“Black Feather”
K. Tempest Bradford
I don’t know if Tempest is actually Ms. Bradford’s middle name. If Tempest was my middle name, well, I’d probably affect it for my pen name too. On paper, however, it strikes me as trying too hard–like Storm Constantine’s completely fakeass-sounding name. Of course, I’m being superficial. Deciding whether you’re going to like a piece of writing based on how you like the author’s name is worse than judging a book by its cover. A picture, at least, is worth a thousand words; a name is worth three, four at most. I guess I’m only bringing up the matter of her name because it’s indicative of a problem I have with this story, at least in this anthology: I don’t think it’s interstitial. I think it’s in here more because of the author’s interstitiality than the story’s. The story, as I see it, is straight-ahead urban fantasy in the style of Gaiman, using all the tropes you’d expect, and no real surprises: ravens, dreams, the obvious dichotomy of black and white, plot structures lifted straight from myth, implausible premises such as the existence of a patch of actual wilderness on the north end of Manhattan. Not that it’s a bad urban fantasy, but any means. It just doesn’t live up to the demands she seems to make of it.
From K. Tempest Bradford’s author bio:
“In response to a question I don’t remember (probably about whether there can be interstitial artists as well as interstitial art), Ellen Kushner said that she didn’t think that a person could be interstitial. I raised my hand and replied ‘I am.’ I have always felt in-between. In-between races, in-between sexual orientations, in-between cultures.”
It comes back to the name: with a name like Storm Constantine, you’d be hard-pressed to sell anything but epic fantasy.
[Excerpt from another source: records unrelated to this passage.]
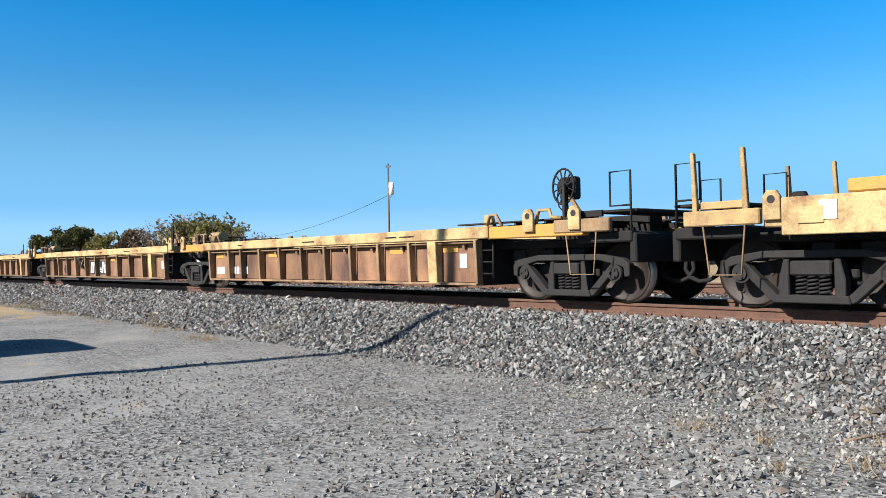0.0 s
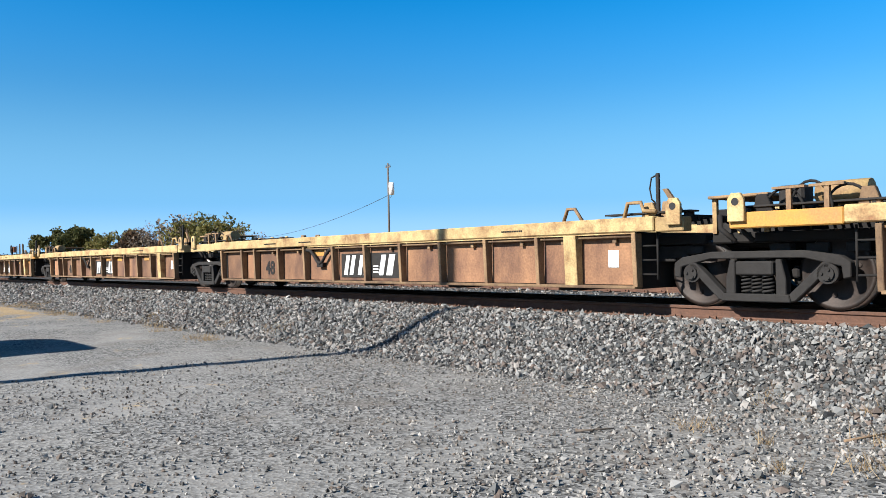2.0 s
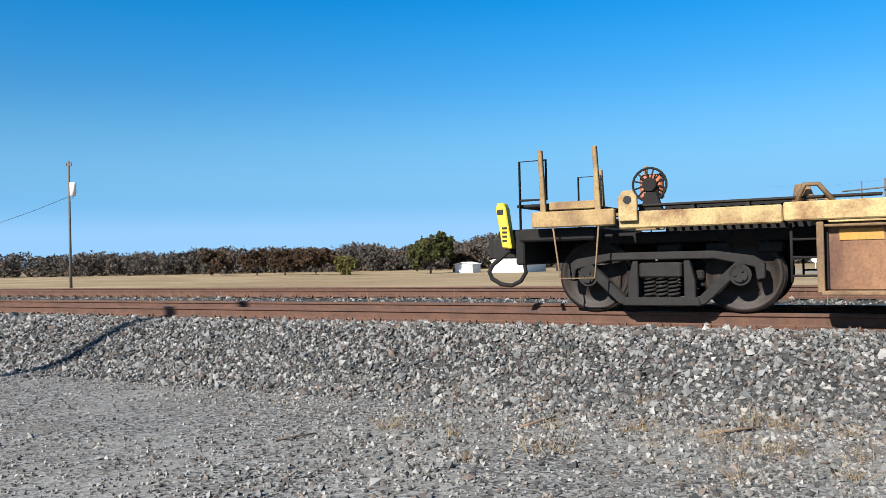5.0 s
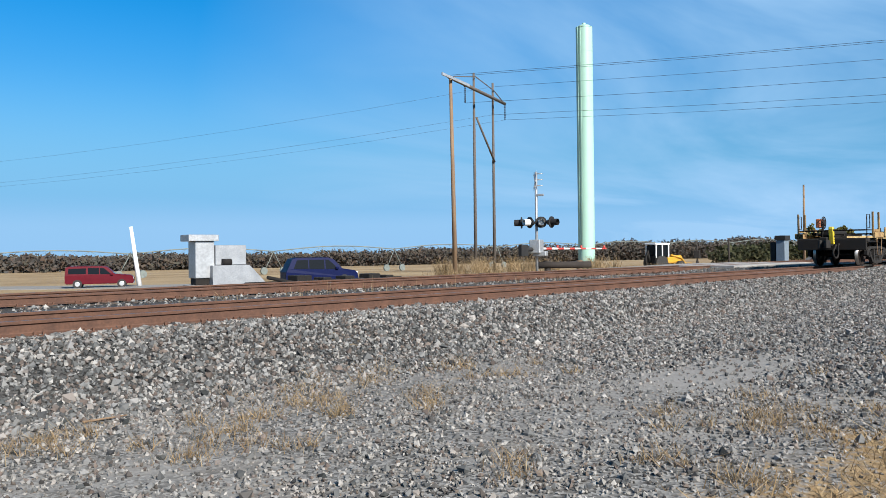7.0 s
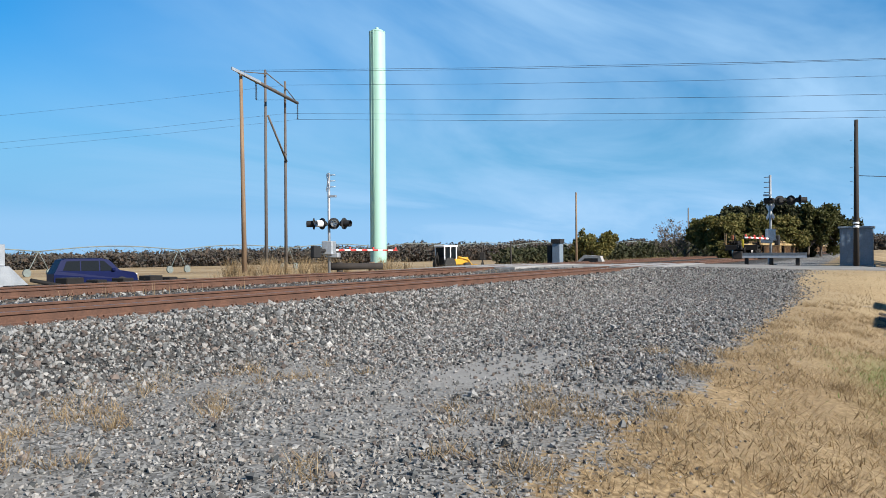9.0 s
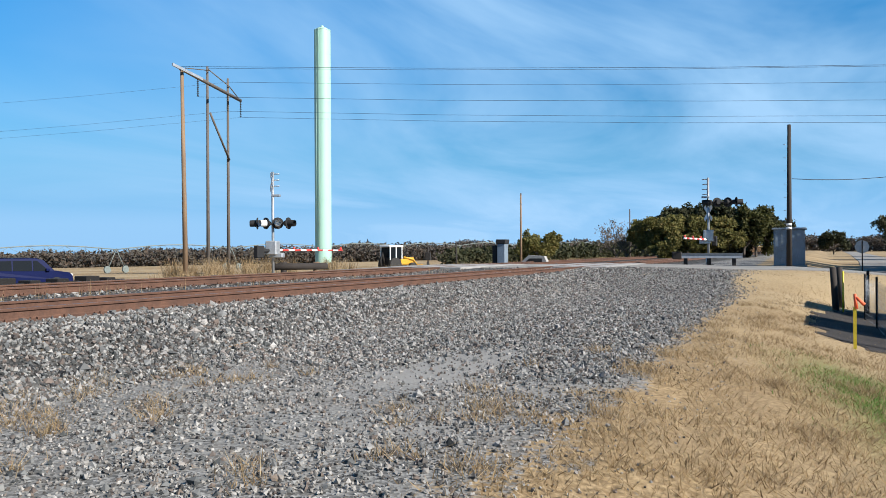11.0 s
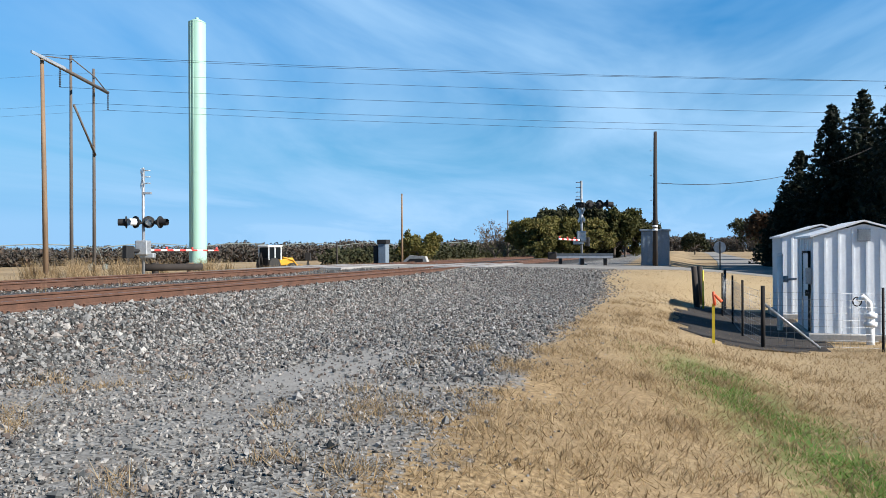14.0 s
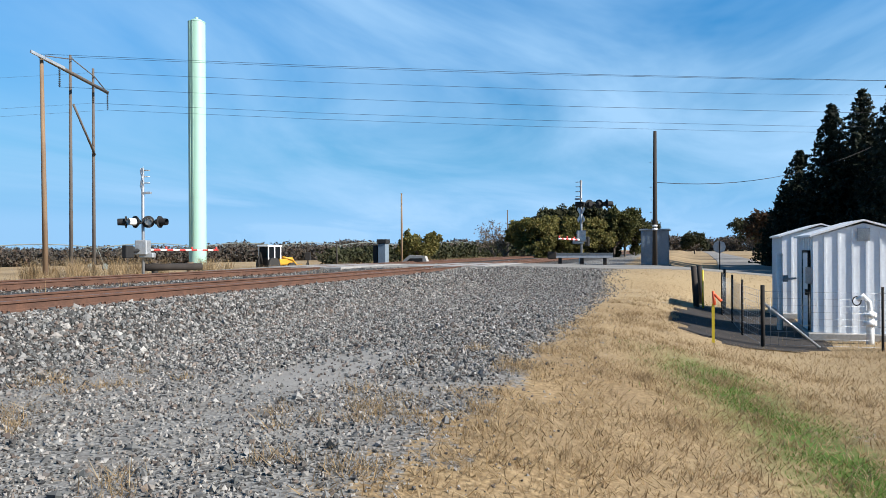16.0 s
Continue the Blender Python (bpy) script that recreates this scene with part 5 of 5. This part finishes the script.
def tree(x, y, h, spread, material, seed, label, leaves=26, size=0.35, depth=3, z=None, name="tree"):
    rng = np.random.default_rng(seed)
    t = thing(name, pose(x, y, gz(x, y) if z is None else z), label, "tree", "trees")
    bm = B()
    tips = []
    tube(bm, (0, 0, -0.4), (0, 0, h * 0.22), h * 0.028, 9, h * 0.022, False)
    for k in range(6):
        a = 2 * math.pi * (k + rng.random()) / 6
        d = Vector((math.cos(a) * spread, math.sin(a) * spread, rng.uniform(0.7, 1.4))).normalized()
        limbs(bm, rng, Vector((0, 0, h * rng.uniform(0.14, 0.26))), d, h * 0.30, h * 0.014, depth, tips)
    zt = max(p.z for p in tips)
    f = h / zt
    for v in bm.verts:
        if v.co.z > 0:
            v.co *= f if v.co.z > h * 0.2 else 1 + (f - 1) * v.co.z / (h * 0.2)
    part("trunk", bm, M_BARK, t)
    if leaves:
        cs = [tuple(p * f) for p in tips]
        co, fa = clumps(rng, cs, [h * 0.10 * rng.uniform(0.6, 1.4) for _ in cs], leaves, size)
        cr = new("crown", from_arrays("crown", co, fa, material))
        cr.parent = t
    else:
        cs = [tuple(p * f) for p in tips]
        co, fa = clumps(rng, cs, [h * 0.08 for _ in cs], 5, size * 0.5)
        cr = new("crown", from_arrays("crown", co, fa, material))
        cr.parent = t
    return t


def spruce(x, y, h, r, seed):
    rng = np.random.default_rng(seed)
    t = thing("spruce_tree", on_ground(x, y), "tall dense dark green spruce tree", "tree", "spruce trees")
    bm = B()
    tube(bm, (0, 0, -0.4), (0, 0, h * 0.97), h * 0.02, 8, 0.03, False)
    part("trunk", bm, M_BARK, t)
    cs, rs = [], []
    z = h * 0.04
    while z < h:
        k = 1 - z / h
        rad = r * (k ** 0.8)
        nb = max(4, int(11 * k ** 0.5 + 3))
        for i in range(nb):
            a = 2 * math.pi * (i + rng.random()) / nb
            R_ = rad * rng.uniform(0.72, 1.12)
            for q in np.linspace(0.25, 1, max(2, int(R_ / 0.4))):
                cs.append((math.cos(a) * R_ * q, math.sin(a) * R_ * q, z - 0.28 * R_ * q + 0.20 * R_ * q * q))
                rs.append(0.20 + 0.16 * (1 - q) + 0.07 * rad * 0.5)
        z += 0.34 + 0.12 * k
    co, fa = clumps(rng, cs, rs, 12, 0.24, 0.6)
    cr = new("crown", from_arrays("crown", co, fa, M_NEEDLE))
    cr.parent = t


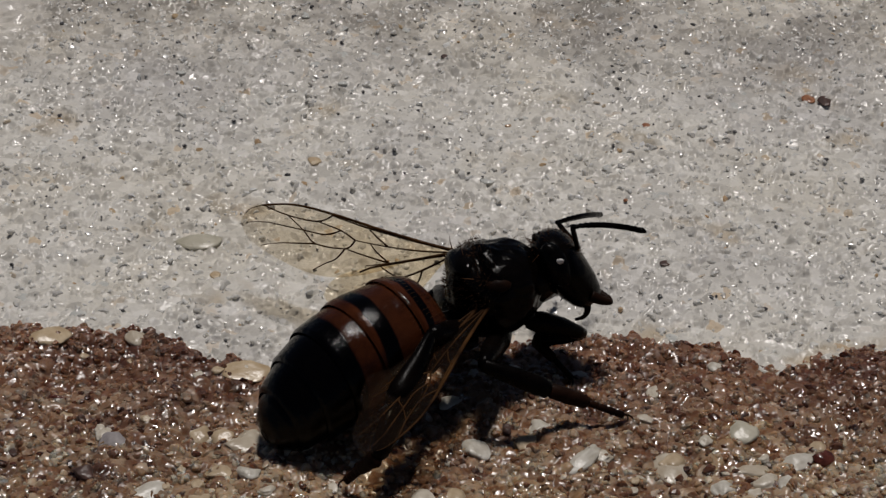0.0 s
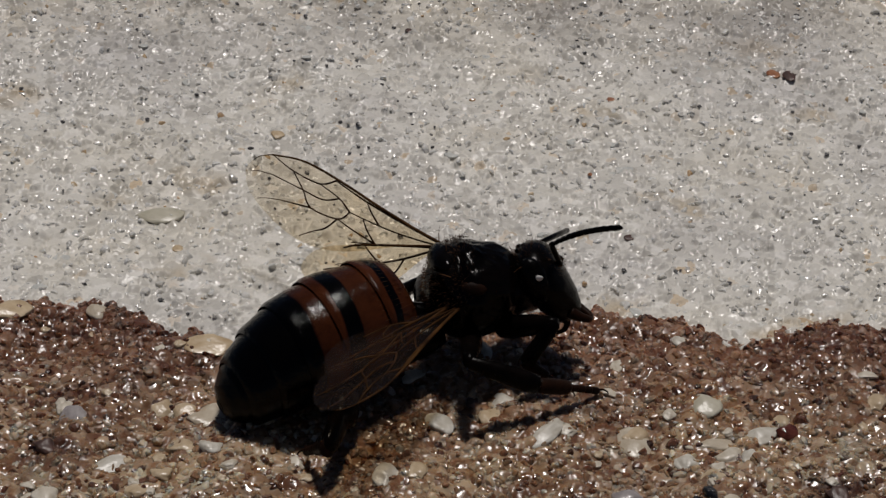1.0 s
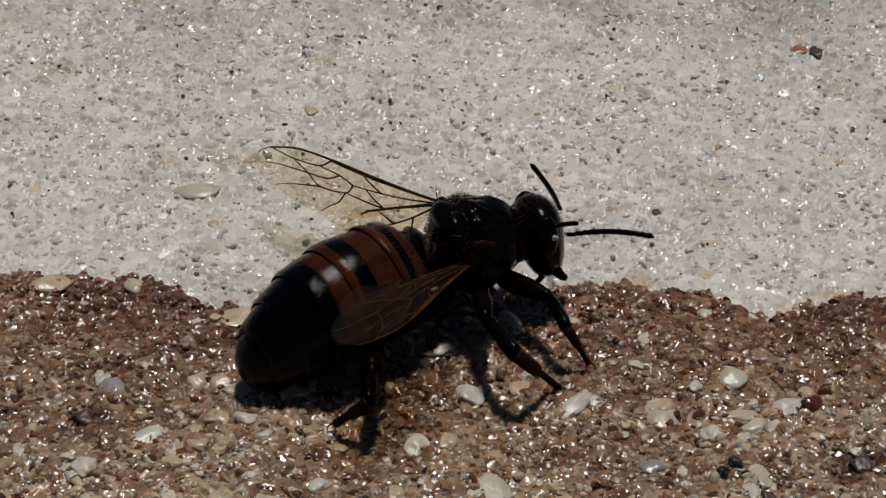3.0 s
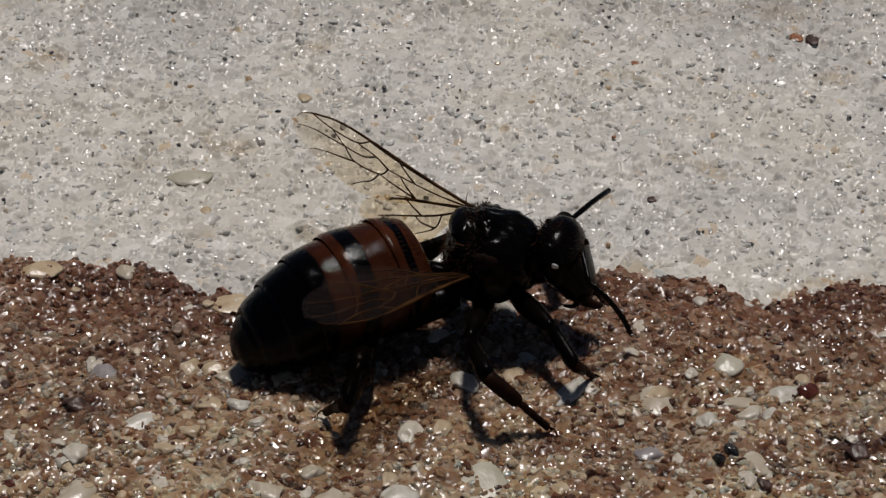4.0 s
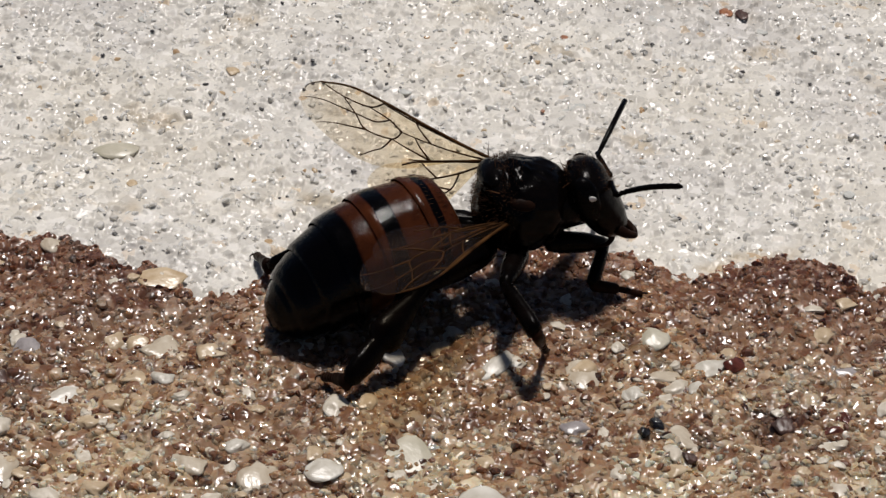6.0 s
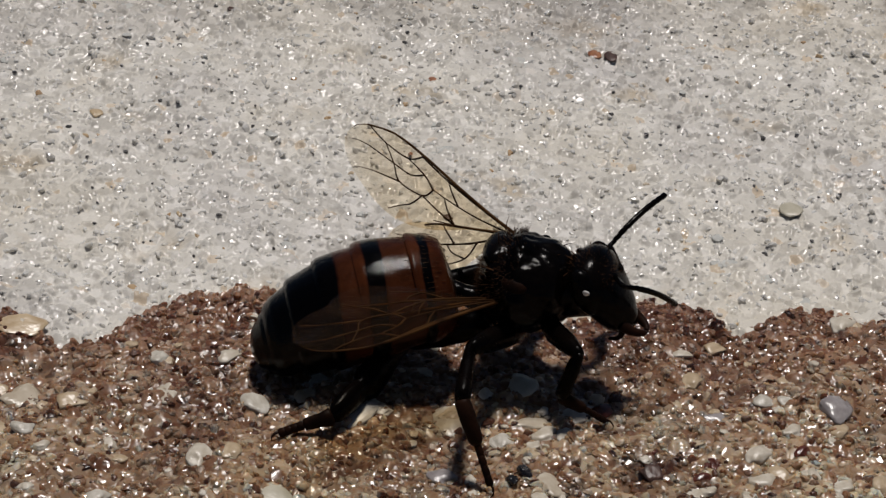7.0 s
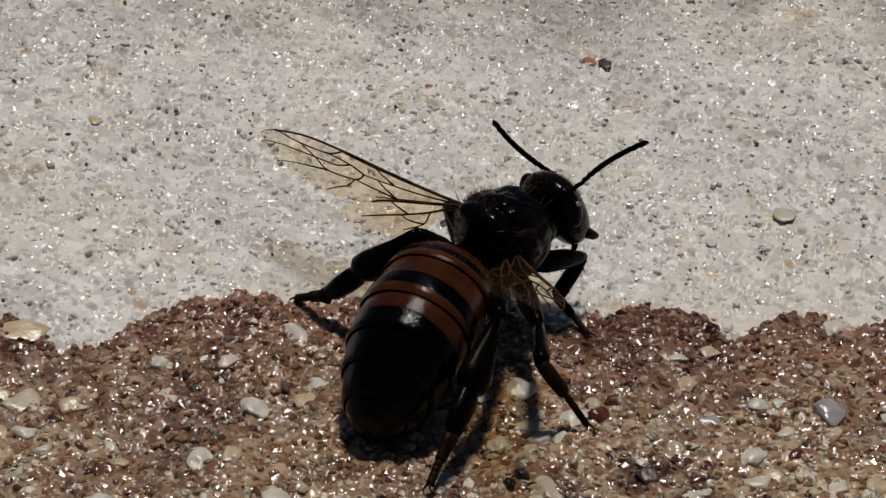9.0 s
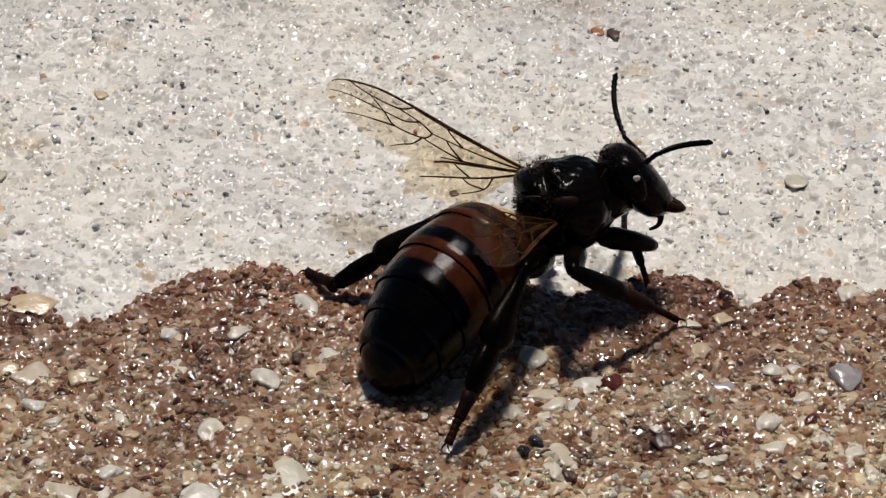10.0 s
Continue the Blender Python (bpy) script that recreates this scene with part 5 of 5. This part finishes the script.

To get in under the interstitial umbrella, is it enough to identify yourself as interstitial?
“Black Feather” does briefly acknowledge an in-betweenness in race: the main character, Brenna, is of African, Irish and Native American descent. Yet in a story that is about ancestry, about being defined by one’s past, she passes up a lot of opportunities to engage that in-betweenness. The myths she treats with are all drawn from the usual European roots. At one point we see Brenna make an actual physical retreat from her Algonquian heritage. And her blackness…well, I don’t really get a sense of that at all. She’s almost an everyperson, except for these giant overshadowing mythical intrusions that drive the plot.
I guess I could be asking too much. I generally demand a certain depth from my reading or I get bored. Depth isn’t a characteristic of all genres, and interstitiality seems designed to accommodate all genres, or at least fragments of them. I’ve never cracked a book by Storm Constantine, which would be pretty asshole of me if it were just because of his (her?) name—but there’s also the fact that I just don’t read contemporary straight fantasy anymore from anybody, ’cause I don’t enjoy it.